Am 2.12. fand die von langer Hand geplante und mit großer Spannung erwartete Veranstaltung der Jusos Düsseldorf zum Thema „Kirchliches Arbeits(un)recht – Legale Diskriminierung am Arbeitsplatz!?“ online und unter großer Beteiligung statt.

In Kooperation mit AsJ, AFA, ASF und ASG in Düsseldorf sowie dem Netzwerk der Säkularen Sozis Düsseldorf/Mettmann war es den Jusos der NRW-Landeshauptstadt gelungen, Mario Gembus, Mitarbeiter der ver.di-Bundesverwaltung in Berlin und dortiger Ansprechpartner für Kirchen, Diakonie und Caritas, als fachkundigen Referenten für diesen Themenabend zu gewinnen. Bevor Mario Gembus mit seiner Präsentation starten konnte, hatte die neu in den Bundestag gewählte Düsseldorfer Genossin, Juristin und langjährige Gewerkschaftssekretärin, Zanda Martens, Gelegenheit, eine kurze thematische Einführung zu geben.

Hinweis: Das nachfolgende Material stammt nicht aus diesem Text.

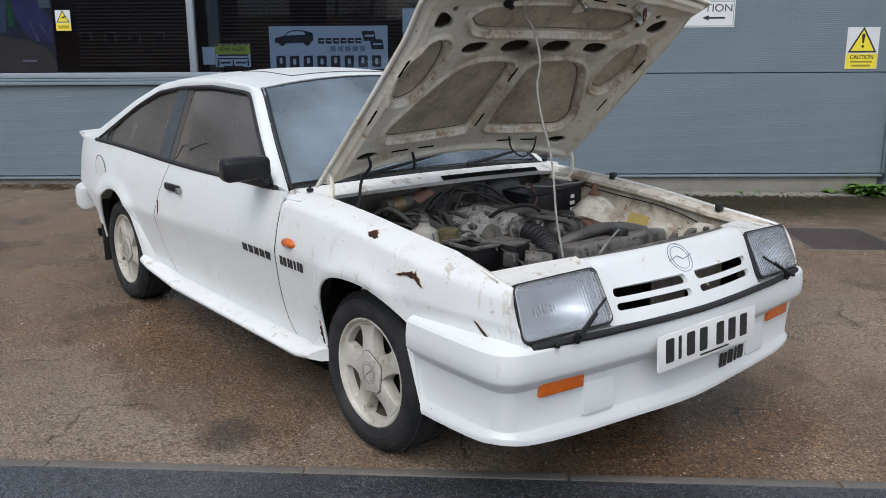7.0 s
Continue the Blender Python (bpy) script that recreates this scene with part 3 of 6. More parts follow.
def body_panel(name, side, x0, x1, low, top, arch=None, warp0=None, warp1=None, roll=False, rows=22, material=PAINT, label=""):
    """A side panel between two heights. side: -1 the car's right, 1 its left."""
    xs = columns(x0, x1, arch)
    ts = [k / rows for k in range(rows + 1)]
    if roll:
        ts = sorted(set([round(t, 3) for t in ts] + [0.9, 0.925, 0.945, 0.965, 0.98, 0.99]))

    def f(x, t):
        zt = top(x)
        zl = low(x)
        if arch:
            zl = max(zl, arch_z(x, arch))
        z = lerp(zl, zt, t)
        xx = x
        if warp0:
            xx += (warp0(z) - x0) * max(0, 1 - (x - x0) / 0.22)
        if warp1:
            xx += (warp1(z) - x1) * max(0, 1 - (x1 - x) / 0.3)
        y = side_y(xx, z)
        if roll:
            depth = zt - z
            k = max(0.0, 1 - depth / 0.055)
            y -= roll_in(xx) * k * k
        return (xx, side * y, z)
    b = sheet(f, xs, ts, flip=side > 0)
    thicken(b, 0.010)
    return part(name, b, material, car, label, angle=30)


def sill_low(x):
    return 0.286


def wing_low(x):
    if x < 0.02:
        return 0.288
    return lerp(0.50, 0.60, min(1, max(0, (x - 0.30) / 0.14)))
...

Die frischgebackene Bundestagsabgeordnete lenkte den Blick dabei auch auf den entsprechenden Passus des aktuellen Koalitionsvertrags. Die dort verwandte Formulierung einer „Prüfung“ des kirchlichen Arbeitsrechts „gemeinsam mit den Kirchen“ (Koalitionsvertrag, S. 71) bewertete sie sinngemäß als eine eher weiche und zu wenig konkrete Aussage.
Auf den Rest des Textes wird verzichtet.